Material provided:
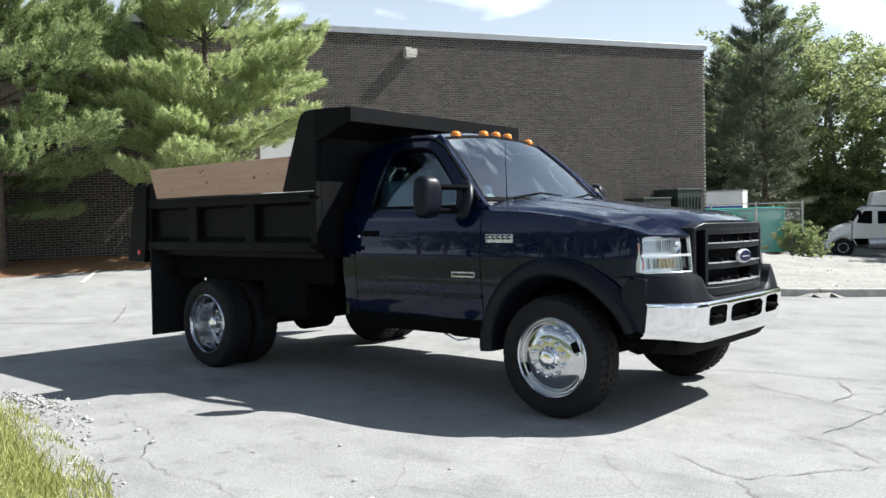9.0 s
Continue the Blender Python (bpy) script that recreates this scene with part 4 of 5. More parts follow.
emblem = part("emblem", oval(0.112, 0.047, 0.831, 0.857), SILVER, truck, "blue oval grille emblem with a bright rim", bevel=0.006)
part("emblem_face", oval(0.098, 0.036, 0.8585, 0.8605), EMBLEM, emblem, "blue oval face")
part("emblem_mark", boxes((0.8612, 0.8622, -0.060, 0.056, 1.015, 1.022)), SILVER, emblem)

# -- headlamps --
LAMP_SHELL = simple("lamp_silver", (0.92, 0.93, 0.94), 0.2, 0.5)
LAMP_WHITE = simple("lamp_pale", (0.66, 0.67, 0.68), 0.22, 0.6)
LAMP_GREY = simple("lamp_grey", (0.42, 0.42, 0.43), 0.2, 0.8)


def headlamp(sg):
    ys = lin(0.605, 0.865, 9) + [0.878, 0.89, 0.90, 0.908]
    zs = lin(0.945, 1.160, 8)

    def f(d):
        return lambda y, z: (lamp_x(y, z) - d, sg * y, z)
    house = part("headlamp", grid(ys, zs, f(0.075), None, 0.01), LAMP_SHELL, truck, "clear chrome-backed headlamp with amber-red side reflectors", smooth=True)
    lens = part("lamp_lens", grid(ys, zs, f(0.0), None, 0.004), LENS, house, "clear lens", smooth=True)
    lens.visible_shadow = False
    part("lamp_rim", ring_plate(resample([(0.606, 0.936), (0.912, 0.936), (0.914, 0.945), (0.905, 1.130), (0.890, 1.160), (0.860, 1.168), (0.612, 1.170), (0.602, 1.160), (0.602, 0.944)], 40),
                                resample([(0.616, 0.948), (0.898, 0.948), (0.900, 0.953), (0.892, 1.127), (0.880, 1.151), (0.858, 1.158), (0.620, 1.160), (0.612, 1.154), (0.612, 0.952)], 40), lambda y, z: (lamp_x(y, z) + 0.002, sg * y, z), -0.022), LAMP_WHITE, house, smooth=True, bevel=0.003)
    part("lamp_divider", grid(lin(0.615, 0.895, 9), [1.040, 1.048, 1.056], f(0.012), None, 0.02), LAMP_SHELL, house, smooth=True)
    # main beam: a bright bowl, ribbed and darker towards the outer end
    part("reflector", lathe([(0.046, 0.030), (0.040, 0.018), (0.026, 0.005), (0.006, 0.0)], 20, 'X', (lamp_x(0.68, 1.1) - 0.062, sg * 0.678, 1.102), caps=False), CHROME, house, smooth=True)
    part("bulb", lathe([(0.010, 0.0), (0.012, 0.02), (0.008, 0.032), (0.003, 0.036)], 10, 'X', (lamp_x(0.68, 1.1) - 0.058, sg * 0.678, 1.102)), LAMP_WHITE, house, smooth=True)
    part("dark_chamber", grid(lin(0.77, 0.862, 5), lin(1.068, 1.138, 3), f(0.058), None, 0.006), LAMP_GREY, house, smooth=True)
    for k in range(6):
        y = 0.716 + 0.0135 * k
        part("reflector_rib", tube([(lamp_x(y, z) - 0.05, sg * (y + 0.010 * math.sin((z - 1.065) * 42)), z) for z in lin(1.066, 1.142, 6)], 0.0042, 6), LAMP_GREY, house)
    # turn signal: small facets, a faint amber bulb
    part("turn_signal", grid(lin(0.70, 0.80, 5), [0.968, 1.0, 1.028], f(0.045), None, 0.006), simple("pale_amber", (0.50, 0.33, 0.10), 0.25, 0.3), house, "pale amber turn signal bulb cover", smooth=True)
    for i in range(11):
        y = 0.626 + 0.0225 * i
        part("lens_flute", tube([(lamp_x(y, z) - 0.034, sg * y, z) for z in (0.964, 0.998, 1.030)], 0.0055, 6), CHROME if i % 2 else LAMP_GREY, house, smooth=True)
    for z0, z1 in ((0.962, 1.032), (1.064, 1.130)):
        part("side_reflector", grid([0.889, 0.895, 0.901, 0.907], [z0, z1], f(0.005), None, 0.003), simple("amber_red", (0.50, 0.09, 0.035), 0.3, 0, 0.3), house, "orange-red side reflector")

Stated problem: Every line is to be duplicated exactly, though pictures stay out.

Answer to the problem:
9.0 s
Continue the Blender Python (bpy) script that recreates this scene with part 4 of 5. More parts follow.
emblem = part("emblem", oval(0.112, 0.047, 0.831, 0.857), SILVER, truck, "blue oval grille emblem with a bright rim", bevel=0.006)
part("emblem_face", oval(0.098, 0.036, 0.8585, 0.8605), EMBLEM, emblem, "blue oval face")
part("emblem_mark", boxes((0.8612, 0.8622, -0.060, 0.056, 1.015, 1.022)), SILVER, emblem)

# -- headlamps --
LAMP_SHELL = simple("lamp_silver", (0.92, 0.93, 0.94), 0.2, 0.5)
LAMP_WHITE = simple("lamp_pale", (0.66, 0.67, 0.68), 0.22, 0.6)
LAMP_GREY = simple("lamp_grey", (0.42, 0.42, 0.43), 0.2, 0.8)


def headlamp(sg):
    ys = lin(0.605, 0.865, 9) + [0.878, 0.89, 0.90, 0.908]
    zs = lin(0.945, 1.160, 8)

    def f(d):
        return lambda y, z: (lamp_x(y, z) - d, sg * y, z)
    house = part("headlamp", grid(ys, zs, f(0.075), None, 0.01), LAMP_SHELL, truck, "clear chrome-backed headlamp with amber-red side reflectors", smooth=True)
    lens = part("lamp_lens", grid(ys, zs, f(0.0), None, 0.004), LENS, house, "clear lens", smooth=True)
    lens.visible_shadow = False
    part("lamp_rim", ring_plate(resample([(0.606, 0.936), (0.912, 0.936), (0.914, 0.945), (0.905, 1.130), (0.890, 1.160), (0.860, 1.168), (0.612, 1.170), (0.602, 1.160), (0.602, 0.944)], 40),
                                resample([(0.616, 0.948), (0.898, 0.948), (0.900, 0.953), (0.892, 1.127), (0.880, 1.151), (0.858, 1.158), (0.620, 1.160), (0.612, 1.154), (0.612, 0.952)], 40), lambda y, z: (lamp_x(y, z) + 0.002, sg * y, z), -0.022), LAMP_WHITE, house, smooth=True, bevel=0.003)
    part("lamp_divider", grid(lin(0.615, 0.895, 9), [1.040, 1.048, 1.056], f(0.012), None, 0.02), LAMP_SHELL, house, smooth=True)
    # main beam: a bright bowl, ribbed and darker towards the outer end
    part("reflector", lathe([(0.046, 0.030), (0.040, 0.018), (0.026, 0.005), (0.006, 0.0)], 20, 'X', (lamp_x(0.68, 1.1) - 0.062, sg * 0.678, 1.102), caps=False), CHROME, house, smooth=True)
    part("bulb", lathe([(0.010, 0.0), (0.012, 0.02), (0.008, 0.032), (0.003, 0.036)], 10, 'X', (lamp_x(0.68, 1.1) - 0.058, sg * 0.678, 1.102)), LAMP_WHITE, house, smooth=True)
    part("dark_chamber", grid(lin(0.77, 0.862, 5), lin(1.068, 1.138, 3), f(0.058), None, 0.006), LAMP_GREY, house, smooth=True)
    for k in range(6):
        y = 0.716 + 0.0135 * k
        part("reflector_rib", tube([(lamp_x(y, z) - 0.05, sg * (y + 0.010 * math.sin((z - 1.065) * 42)), z) for z in lin(1.066, 1.142, 6)], 0.0042, 6), LAMP_GREY, house)
    # turn signal: small facets, a faint amber bulb
    part("turn_signal", grid(lin(0.70, 0.80, 5), [0.968, 1.0, 1.028], f(0.045), None, 0.006), simple("pale_amber", (0.50, 0.33, 0.10), 0.25, 0.3), house, "pale amber turn signal bulb cover", smooth=True)
    for i in range(11):
        y = 0.626 + 0.0225 * i
        part("lens_flute", tube([(lamp_x(y, z) - 0.034, sg * y, z) for z in (0.964, 0.998, 1.030)], 0.0055, 6), CHROME if i % 2 else LAMP_GREY, house, smooth=True)
    for z0, z1 in ((0.962, 1.032), (1.064, 1.130)):
        part("side_reflector", grid([0.889, 0.895, 0.901, 0.907], [z0, z1], f(0.005), None, 0.003), simple("amber_red", (0.50, 0.09, 0.035), 0.3, 0, 0.3), house, "orange-red side reflector")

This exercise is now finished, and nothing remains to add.